* **Exercise**: Report how many lines contain "with"; state the number and nothing else.

_ _ _ _ _ _ _

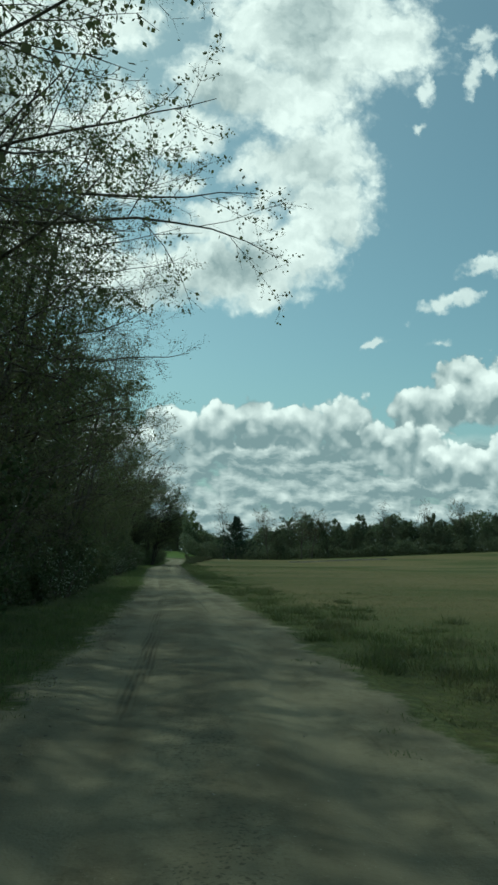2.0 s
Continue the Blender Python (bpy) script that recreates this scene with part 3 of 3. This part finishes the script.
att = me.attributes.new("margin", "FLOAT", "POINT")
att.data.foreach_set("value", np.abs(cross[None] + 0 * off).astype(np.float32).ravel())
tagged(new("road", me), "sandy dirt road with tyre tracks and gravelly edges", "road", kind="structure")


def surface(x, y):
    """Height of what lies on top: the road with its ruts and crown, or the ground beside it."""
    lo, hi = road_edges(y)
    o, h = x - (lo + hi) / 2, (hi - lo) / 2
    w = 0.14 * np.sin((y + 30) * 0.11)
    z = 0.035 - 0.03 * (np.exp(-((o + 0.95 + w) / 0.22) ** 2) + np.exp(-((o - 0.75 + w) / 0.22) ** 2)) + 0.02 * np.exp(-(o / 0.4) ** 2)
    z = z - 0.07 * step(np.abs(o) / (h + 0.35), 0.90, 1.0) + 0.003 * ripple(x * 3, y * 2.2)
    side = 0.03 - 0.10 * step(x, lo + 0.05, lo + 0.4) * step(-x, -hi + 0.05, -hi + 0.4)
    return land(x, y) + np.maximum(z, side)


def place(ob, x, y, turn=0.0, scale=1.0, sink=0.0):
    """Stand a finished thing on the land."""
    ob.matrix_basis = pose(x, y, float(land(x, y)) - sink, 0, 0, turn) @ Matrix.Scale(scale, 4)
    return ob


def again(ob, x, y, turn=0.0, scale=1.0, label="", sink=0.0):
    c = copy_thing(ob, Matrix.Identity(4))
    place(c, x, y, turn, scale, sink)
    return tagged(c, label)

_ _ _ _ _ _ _

* **The completed task**: 3